Il Napoli di Antonio Conte porta a casa una vittoria in un modo che definire rocambolesco è anche sottostimare la realtà. A pochi minuti dal 90’, in parità numerica, era sotto di un gol e sull’orlo di una nuova crisi. Al 101’ festeggiava tre punti maturati in superiorità numerica, con undici minuti di recupero a disposizione al cospetto di un Parma privato di un portiere di ruolo. Quanto basta per nutrire ancora dubbi. Probabilmente senza la follia di Suzuki si parlerebbe di altro ma con i se non si scrive la storia e questo 2-1 potrebbe svoltare la stagione.

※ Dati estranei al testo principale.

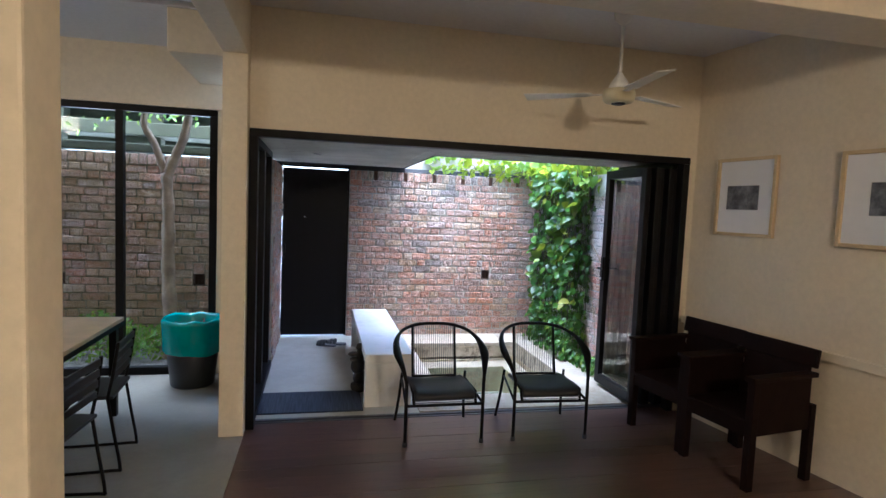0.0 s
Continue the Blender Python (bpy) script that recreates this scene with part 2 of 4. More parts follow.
BENCH = layered("white_cement_bench", (0.86, 0.86, 0.83), (0.79, 0.80, 0.78), 0.5, [(3.0, 0.54, 0.66, 0.4, (0.56, 0.56, 0.54)), (60.0, 0.69, 0.74, 0.6, (0.2, 0.19, 0.17)), (11.0, 0.6, 0.7, 0.3, (0.6, 0.57, 0.5))], 0.15)
SOFFIT = layered("fair_faced_concrete", (0.51, 0.50, 0.445), (0.37, 0.365, 0.32), 0.8,
                 [((1.0, 5.0, 1.0), 0.5, 0.66, 0.5, (0.33, 0.33, 0.29)), (8.0, 0.56, 0.68, 0.45, (0.24, 0.24, 0.20)), (1.6, 0.56, 0.66, 0.5, (0.66, 0.655, 0.61)),
                  ((26.0, 5.0, 5.0), 0.63, 0.67, 0.55, (0.17, 0.165, 0.14)), (3.4, 0.60, 0.68, 0.5, (0.22, 0.23, 0.18))], 0.35, 1.2)
CREAM = surface("cream_wall_paint", (0.74, 0.66, 0.51), (0.72, 0.64, 0.49), (0.66, 0.58, 0.44), 0.7, stain_amount=0.3, relief=0.06)
WHITE_WALL = surface("white_outdoor_paint", (0.82, 0.83, 0.82), (0.78, 0.79, 0.78), (0.6, 0.6, 0.58), 0.8, stain_amount=0.35)
CEILING = surface("white_ceiling_paint", (0.68, 0.68, 0.70), (0.64, 0.64, 0.66), (0.58, 0.58, 0.6), 0.8, stain_amount=0.2, relief=0.04)
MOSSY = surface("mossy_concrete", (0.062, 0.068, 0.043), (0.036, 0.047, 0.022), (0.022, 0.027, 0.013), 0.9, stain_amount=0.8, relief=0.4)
BEAM_OUT = surface("weathered_outdoor_concrete", (0.34, 0.33, 0.285), (0.27, 0.26, 0.225), (0.22, 0.20, 0.15), 0.85, stain_amount=0.5)
BLACK = plain("black_powder_coat", (0.006, 0.006, 0.007), 0.45, gloss=0.14)
DOOR_BLACK = plain("black_door_paint", (0.004, 0.004, 0.005), 0.45, gloss=0.12)
TRACK = plain("grey_aluminium_track", (0.16, 0.17, 0.19), 0.4, 0.7)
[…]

Vero che la vittoria è arrivata in modo poco ortodosso. Altrettanto innegabile che aiuti e non poco. Sicuramente non cancella i problemi, ma è comunque una prestazione figlia di una determinazione quasi feroce. Il Napoli non ha comunque mollato la presa e non si è sciolto di fronte alla difficoltà. Ha cercato di risalire la china con il sacrificio e senza presunzione, lanciando, al netto del risultato e di come è maturato, un segnale chiarissimo. Questa squadra è imperfetta, commetterà errori e sbaglierà tantissimo, ma ha due vantaggi. Può allenarsi, unica rispetto alla concorrenza per la corsa all’Europa che conta (per adesso, il vero obiettivo del club) dal lunedì al sabato concentrandosi sul campionato. Conte può approfittare della possibilità di non giocare le coppe per lavorare su spirito, testa e gambe di calciatori che non più di 24 mesi fa hanno vinto lo scudetto dominando il campionato. E pochi come il tecnico leccese sanno entrare nella testa dei calciatori trasformando un gruppo in un esercito in missione sportiva.

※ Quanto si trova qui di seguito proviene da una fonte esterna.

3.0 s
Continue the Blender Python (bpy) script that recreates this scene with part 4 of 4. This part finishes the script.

Il Napoli ha fatto capire chiaramente di non essere ostaggio dei calciatori, lanciando un segnale comunque importante: il club è e resta supremo, anche di fronte a un contratto di dieci milioni. Se chi li percepisce non vuole contribuire alla causa resta comunque fuori anche a costo di deprezzare un asset. Allo status quo, ci perdono entrambi: la società, nel capitale, il calciatore nel fare un dispetto a sé stesso oltre che al club. Probabilmente la situazione è figlia di un mercato profondamente cambiato. Gli inglesi non spendono, gli arabi sono più parsimoniosi. E così Osimhen è rimasto a guardare. Da un punto di vista tecnico il suo reinserimento appare complicato. Lukaku ha esordito e segnato, nessuno in questo momento ne sente la mancanza né dal punto di vista tecnico, né ambientale.